Recorded data:

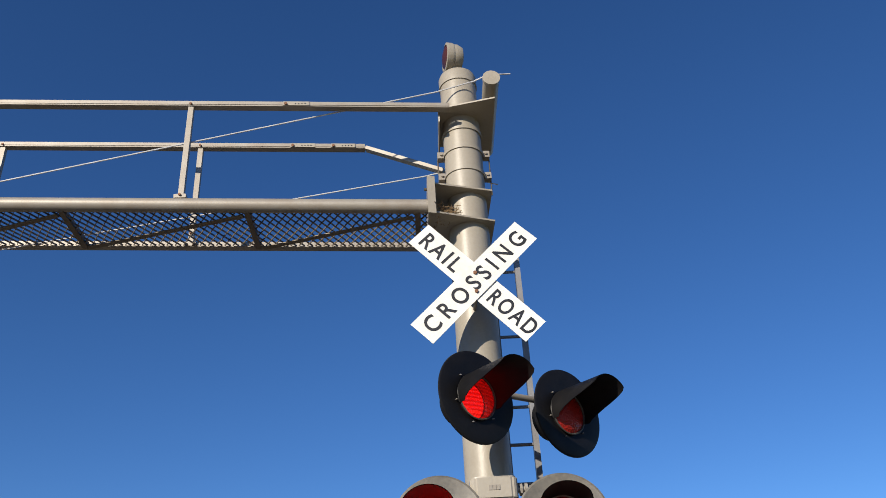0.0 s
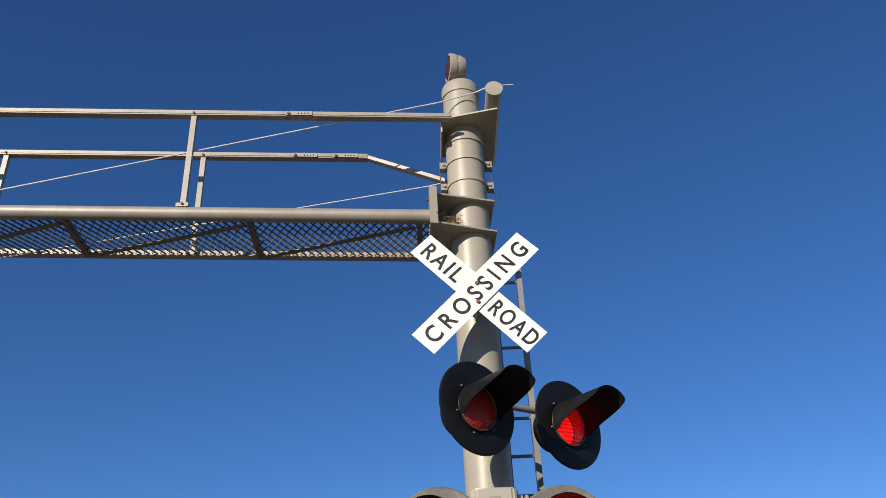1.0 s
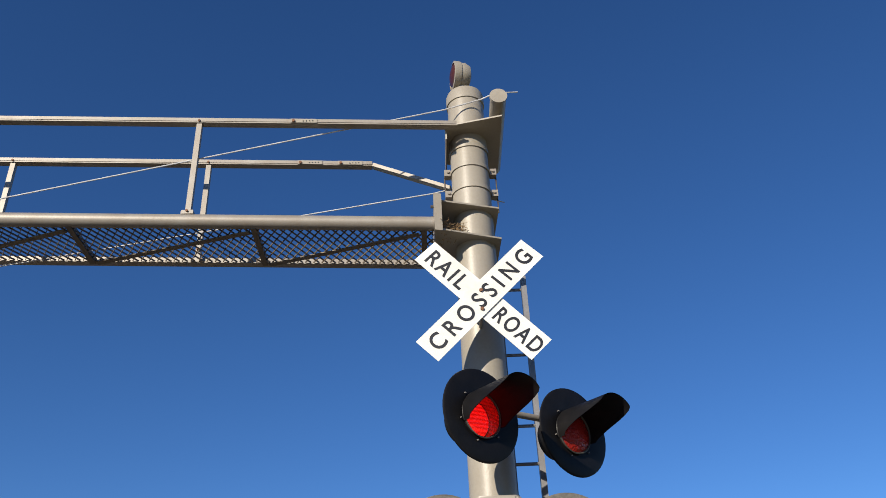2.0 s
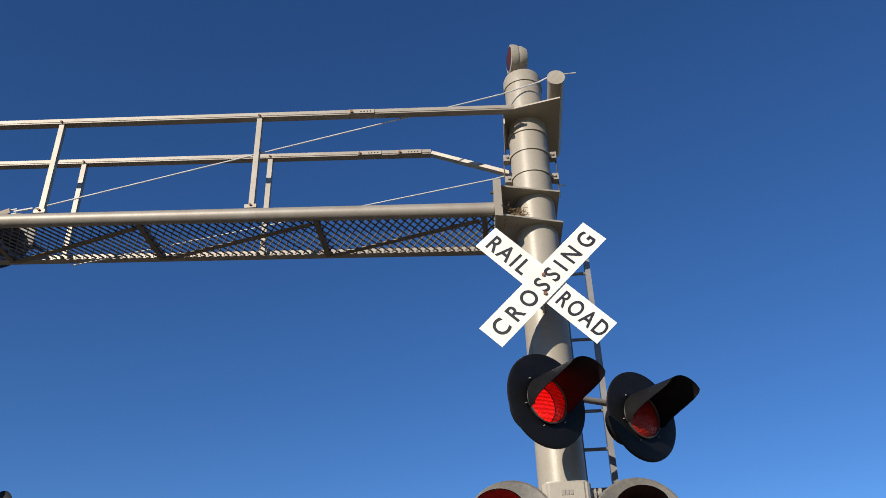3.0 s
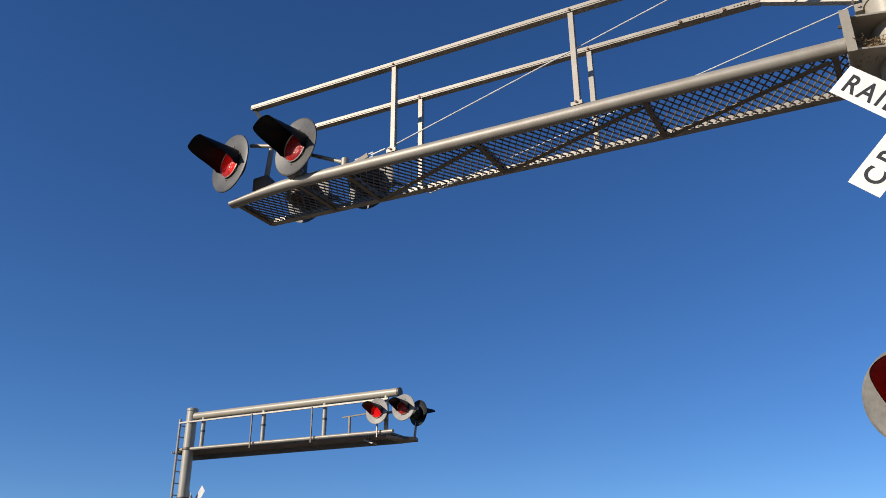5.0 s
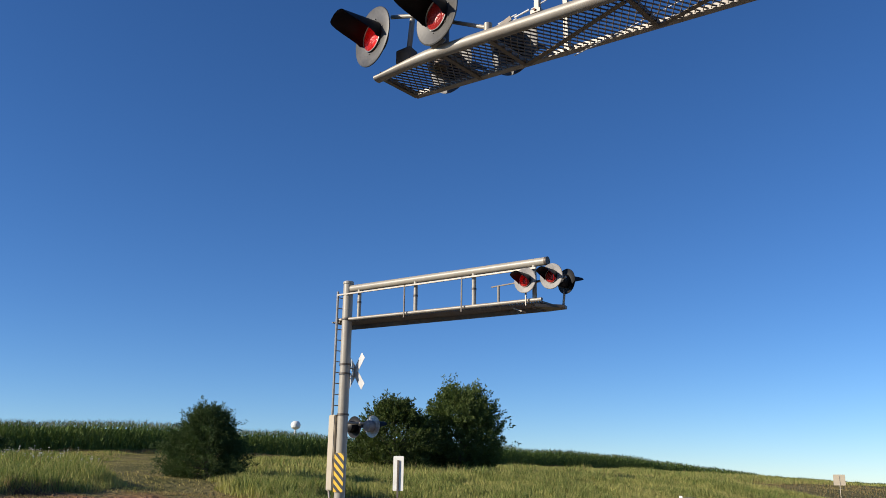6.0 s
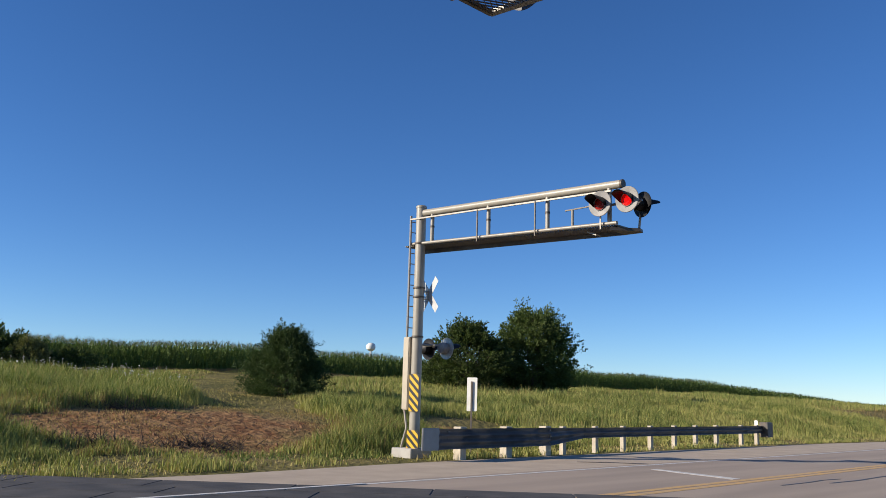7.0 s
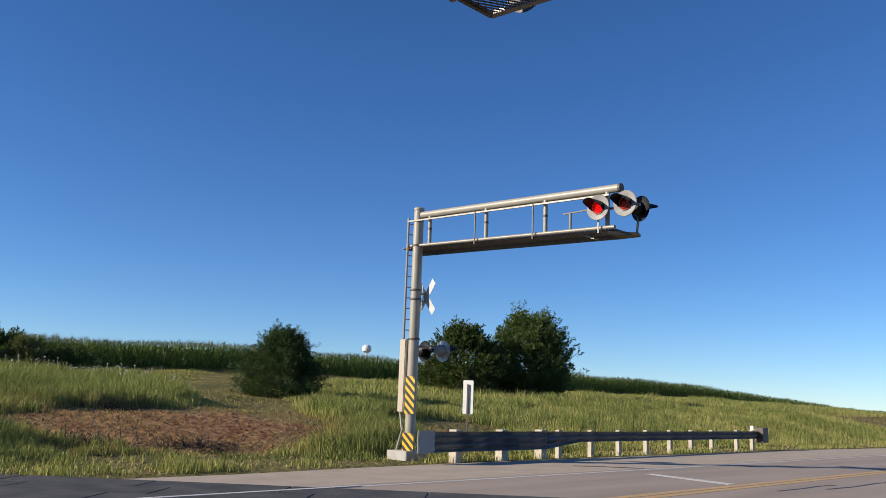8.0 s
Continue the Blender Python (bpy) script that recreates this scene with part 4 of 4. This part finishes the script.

What the task requires: Produce an exact copy of each line of data, skipping embedded images.

Result of this task:
0.0 s
1.0 s
2.0 s
3.0 s
5.0 s
6.0 s
7.0 s
8.0 s
Continue the Blender Python (bpy) script that recreates this scene with part 4 of 4. This part finishes the script.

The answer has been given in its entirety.